Saturday, November 12, 2011

I Put A Log In The Stove

Days are short now, and chilly, and lighting the wood stove in the evening feels more like a luxury than a chore.  I sit on the sofa, my feet on the coffee table, rereading the tragic story of Tristan and Iseult.  Just as they drink the magic philter and their passion flares high, the flames in the stove dwindle.  It's time to add another log.

There are, between me and my goal, three dogs.  The first one, Bisou, is sprawled across my lap.  I have to dislodge her before I can get up, but have you ever tried to un-lap a dog bred for over four-hundred years for the exclusive purpose of lap-sprawling?  The minute she feels my hands under her body she becomes a dead weight, and it's all I can do, while murmuring apologies, to shift her 19.5 lbs to the side.

Now my lap is free, but I cannot put my feet on the floor.  That is because Wolfie, who despite his East German sheepherding father is a lapdog at heart if not in looks, has laid his long black body in the narrow space between the sofa and the coffee table, leaving no place for me to put my feet.  I hate to disturb him--I feel sorry for him because he cannot ever sit on anybody's lap--so I stretch my legs as far from his head as possible, heave myself up with my hands on the sofa cushions, and teeter to a standing position.

In front of the stove lies Dog Number Three, Lexi, the dowager queen.  My guilt towards Bisou and Wolfie fades to insignificance compared to my guilt towards deafish, blindish, lameish, 13 1/2 year-old-Lexi.  A few pages ago, as Tristan and Iseult first laid eyes on each other, I watched Lexi waddle over to the stove.  She stood, head lowered and hind legs a-tremble, thinking things over, then slowly lowered herself onto the hearth.  Positioned as she is, there is no way I can open the stove doors, much less put a log in.

"Lexi, move," I say.  Then, more loudly, "Lexi, move!"  She lifts her milky eyes towards me and gives me a reproachful look, but stays her ground.  "Dammit, Lexi...."  She sighs, heaves herself up, and waddles off into the kitchen, where I hear her plop down on the floor like a sack of potatoes.  I put the log in the stove.

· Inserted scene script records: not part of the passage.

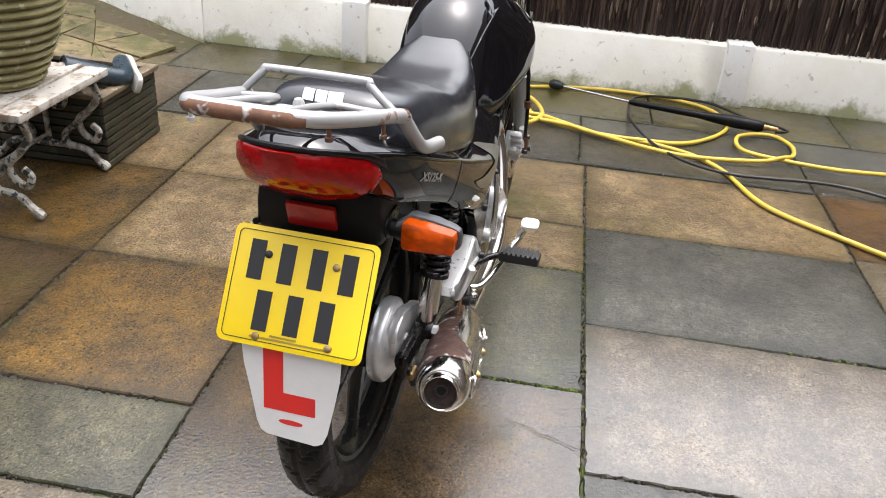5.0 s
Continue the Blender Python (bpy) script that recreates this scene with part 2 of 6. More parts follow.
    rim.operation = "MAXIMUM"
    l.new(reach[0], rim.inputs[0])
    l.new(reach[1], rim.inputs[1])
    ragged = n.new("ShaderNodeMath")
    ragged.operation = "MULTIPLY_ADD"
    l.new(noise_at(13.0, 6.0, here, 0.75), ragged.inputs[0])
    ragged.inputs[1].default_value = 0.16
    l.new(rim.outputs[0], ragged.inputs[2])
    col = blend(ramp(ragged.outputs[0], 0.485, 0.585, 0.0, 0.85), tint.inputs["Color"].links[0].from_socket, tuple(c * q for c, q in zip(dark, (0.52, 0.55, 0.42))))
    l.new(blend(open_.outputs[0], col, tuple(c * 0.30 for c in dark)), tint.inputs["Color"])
    # small dark pits, and a film of water broken up by the grain
    col_in = tint.inputs["Color"].links[0].from_socket
    l.new(blend(ramp(noise_at(62.0, 2.0, own), 0.66, 0.70, 0.0, 0.85), col_in, tuple(c * 0.22 for c in dark)), tint.inputs["Color"])
    lying = n.new("ShaderNodeMath")
    lying.operation = "MULTIPLY_ADD"
    l.new(noise_at(26.0, 6.0, own, 0.75), lying.inputs[0])
    lying.inputs[1].default_value = 0.55
    l.new(noise_at(2.1, 5.0, here, 0.6), lying.inputs[2])
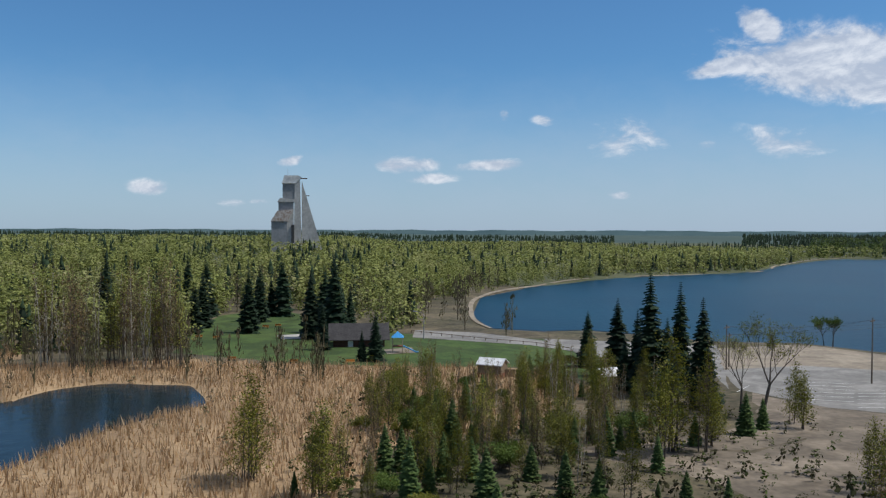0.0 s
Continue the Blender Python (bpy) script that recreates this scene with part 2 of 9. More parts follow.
puffs = sky_noise(17.0, 9.0, 0.64, twist=0.3)
below = sky_noise(17.0, 4.0, 0.60, -0.012, twist=0.3)
# Unseen broken cloud is added overhead to whiten the skylight in shaded parts.
near_bank = wnode("ShaderNodeMapRange", wmath("MAXIMUM", banks["cloud"], wnode("ShaderNodeMapRange", split.outputs[2], 0.42, 0.75, 0.0, 0.55, mode="SMOOTHSTEP").outputs[0]), 0.02, 0.30, 0.0, 1.0).outputs[0]
ragged = wmath("MULTIPLY", wmath("SUBTRACT", puffs, 0.5), 2.7)
above = wnode("ShaderNodeMapRange", split.outputs[2], 0.42, 0.75, 0.0, 0.55, mode="SMOOTHSTEP").outputs[0]
d1 = wmath("ADD", wmath("MULTIPLY", wmath("MAXIMUM", banks["cloud"], above), 1.16), wmath("MULTIPLY", ragged, 0.88))
thick = wmath("MULTIPLY", near_bank, wnode("ShaderNodeMapRange", d1, 0.22, 0.92, 0.0, 0.88, mode="SMOOTHSTEP").outputs[0])
rise = wmath("ADD", wmath("MAXIMUM", split.outputs[2], 0.0), 0.16)
level = wnode("ShaderNodeVectorMath", way, wnode("ShaderNodeCombineXYZ", rise, rise, rise).outputs[0], op="DIVIDE").outputs[0]
stretch = wnode("ShaderNodeMapping", level)
stretch.inputs["Rotation"].default_value = (0, 0, radians(62))
stretch.inputs["Scale"].default_value = (0.45, 1.7, 1)
wisps = wnode("ShaderNodeTexNoise", stretch.outputs[0])
wisps.inputs["Scale"].default_value, wisps.inputs["Detail"].default_value, wisps.inputs["Roughness"].default_value = 1.5, 6.0, 0.55
wisps.inputs["Distortion"].default_value = 0.5
ahead = wnode("ShaderNodeVectorMath", way, (math.sin(radians(110)) * 0.34, math.cos(radians(110)) * 0.34, 0.0), op="DOT_PRODUCT").outputs["Value"]
thin = wmath("ADD", wmath("ADD", wmath("MULTIPLY", wisps.outputs[0], 0.50), ahead), wmath("MULTIPLY", banks["cirrus"], 0.27))
veil = wnode("ShaderNodeMapRange", thin, 0.28, 0.72, 0.0, 0.74, mode="SMOOTHSTEP").outputs[0]
low = wnode("ShaderNodeMapRange", wmath("ADD", split.outputs[2], wmath("MULTIPLY", wmath("SUBTRACT", puffs, 0.5), 0.05)), 0.0, 0.20, 0.90, 0.0, mode="SMOOTHSTEP").outputs[0]
haze = wmath("MAXIMUM", veil, wmath("MULTIPLY", low, wnode("ShaderNodeMapRange", ahead, -0.34, 0.2, 0.70, 1.0).outputs[0]))
mist = wnode("ShaderNodeMix", haze, None, None)
mist.data_type = "RGBA"
tint = wnode("ShaderNodeMix", 1.0)
tint.data_type, tint.blend_type = "RGBA", "MULTIPLY"
wt.links.new(sky.outputs[0], tint.inputs[6])
tint.inputs[7].default_value = (0.60, 1.01, 1.32, 1)
wt.links.new(tint.outputs[2], mist.inputs[6])
mist.inputs[7].default_value = (5.35, 6.6, 8.5, 1)
white = wnode("ShaderNodeMix", thick)
white.data_type = "RGBA"
wt.links.new(mist.outputs[2], white.inputs[6])
relief = wmath("ADD", wmath("MULTIPLY", wmath("SUBTRACT", puffs, below), 2.2), wmath("MULTIPLY", wmath("SUBTRACT", puffs, 0.5), 1.4))
shade = wnode("ShaderNodeMapRange", relief, -0.18, 0.42, 0.0, 1.0).outputs[0]
tone = wnode("ShaderNodeMix", shade)
tone.data_type = "RGBA"
tone.inputs[6].default_value, tone.inputs[7].default_value = (6.1, 6.9, 8.4, 1), (9.8, 10.3, 11.2, 1)
wt.links.new(tone.outputs[2], white.inputs[7])
back = wt.nodes["Background"]
wt.links.new(white.outputs[2], back.inputs[0])
back.inputs[1].default_value = 0.079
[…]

Straddling Wolfie's bulk, I reclaim my spot on the sofa.  Bisou wakes up and snuggles back on my lap.  I pick up my book.  And in the guilt of Tristan and Iseult vis-a-vis the betrayed King Marc, I find an echo of what I feel towards my old dog, who is lying alone on the cold kitchen floor.

1 comment :

  1. Thanks for the link for the polenta...yummy! Also I had to laugh at the description of Bisou becoming dead weight when you try and move her from your lap. My Lilly must have some sort of magnetism she turns on that makes her feel she drawn straight to my lap.